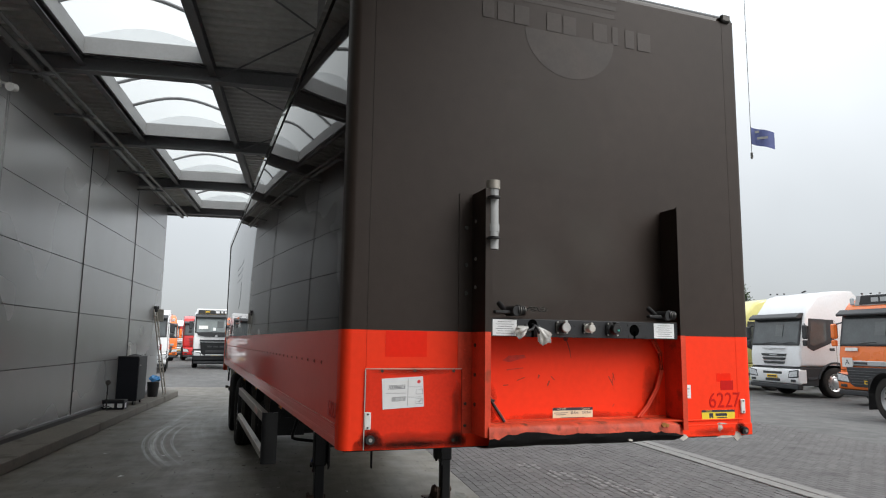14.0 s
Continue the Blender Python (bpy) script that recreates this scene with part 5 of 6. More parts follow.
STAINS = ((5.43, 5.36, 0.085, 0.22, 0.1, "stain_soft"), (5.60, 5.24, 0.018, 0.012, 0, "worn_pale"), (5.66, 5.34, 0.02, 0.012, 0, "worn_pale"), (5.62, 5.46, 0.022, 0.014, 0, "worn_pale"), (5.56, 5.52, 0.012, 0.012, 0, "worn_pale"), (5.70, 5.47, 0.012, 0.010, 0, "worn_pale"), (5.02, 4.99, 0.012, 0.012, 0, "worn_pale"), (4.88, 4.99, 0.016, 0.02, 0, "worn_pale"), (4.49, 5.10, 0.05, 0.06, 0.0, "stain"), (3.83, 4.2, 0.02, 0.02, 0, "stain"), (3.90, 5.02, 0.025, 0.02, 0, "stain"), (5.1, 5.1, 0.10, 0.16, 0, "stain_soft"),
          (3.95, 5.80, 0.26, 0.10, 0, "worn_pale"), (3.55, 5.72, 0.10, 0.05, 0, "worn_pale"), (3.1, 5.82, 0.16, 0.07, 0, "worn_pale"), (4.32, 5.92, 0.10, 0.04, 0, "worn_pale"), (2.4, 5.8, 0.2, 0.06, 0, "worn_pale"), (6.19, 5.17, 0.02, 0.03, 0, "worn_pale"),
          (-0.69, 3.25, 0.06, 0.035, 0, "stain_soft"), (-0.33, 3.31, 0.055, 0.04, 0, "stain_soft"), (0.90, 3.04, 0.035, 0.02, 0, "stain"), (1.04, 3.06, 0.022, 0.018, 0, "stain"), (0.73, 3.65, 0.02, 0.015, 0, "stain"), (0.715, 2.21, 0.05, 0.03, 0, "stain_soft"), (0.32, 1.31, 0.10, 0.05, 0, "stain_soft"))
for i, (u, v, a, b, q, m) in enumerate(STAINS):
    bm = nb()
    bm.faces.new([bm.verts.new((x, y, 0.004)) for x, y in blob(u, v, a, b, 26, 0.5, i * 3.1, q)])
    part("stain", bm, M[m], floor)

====

◆ **Brief**
Without the pictures, write out the whole listing above exactly as it appears.

◆ **Written answer**
14.0 s
Continue the Blender Python (bpy) script that recreates this scene with part 5 of 6. More parts follow.
STAINS = ((5.43, 5.36, 0.085, 0.22, 0.1, "stain_soft"), (5.60, 5.24, 0.018, 0.012, 0, "worn_pale"), (5.66, 5.34, 0.02, 0.012, 0, "worn_pale"), (5.62, 5.46, 0.022, 0.014, 0, "worn_pale"), (5.56, 5.52, 0.012, 0.012, 0, "worn_pale"), (5.70, 5.47, 0.012, 0.010, 0, "worn_pale"), (5.02, 4.99, 0.012, 0.012, 0, "worn_pale"), (4.88, 4.99, 0.016, 0.02, 0, "worn_pale"), (4.49, 5.10, 0.05, 0.06, 0.0, "stain"), (3.83, 4.2, 0.02, 0.02, 0, "stain"), (3.90, 5.02, 0.025, 0.02, 0, "stain"), (5.1, 5.1, 0.10, 0.16, 0, "stain_soft"),
          (3.95, 5.80, 0.26, 0.10, 0, "worn_pale"), (3.55, 5.72, 0.10, 0.05, 0, "worn_pale"), (3.1, 5.82, 0.16, 0.07, 0, "worn_pale"), (4.32, 5.92, 0.10, 0.04, 0, "worn_pale"), (2.4, 5.8, 0.2, 0.06, 0, "worn_pale"), (6.19, 5.17, 0.02, 0.03, 0, "worn_pale"),
          (-0.69, 3.25, 0.06, 0.035, 0, "stain_soft"), (-0.33, 3.31, 0.055, 0.04, 0, "stain_soft"), (0.90, 3.04, 0.035, 0.02, 0, "stain"), (1.04, 3.06, 0.022, 0.018, 0, "stain"), (0.73, 3.65, 0.02, 0.015, 0, "stain"), (0.715, 2.21, 0.05, 0.03, 0, "stain_soft"), (0.32, 1.31, 0.10, 0.05, 0, "stain_soft"))
for i, (u, v, a, b, q, m) in enumerate(STAINS):
    bm = nb()
    bm.faces.new([bm.verts.new((x, y, 0.004)) for x, y in blob(u, v, a, b, 26, 0.5, i * 3.1, q)])
    part("stain", bm, M[m], floor)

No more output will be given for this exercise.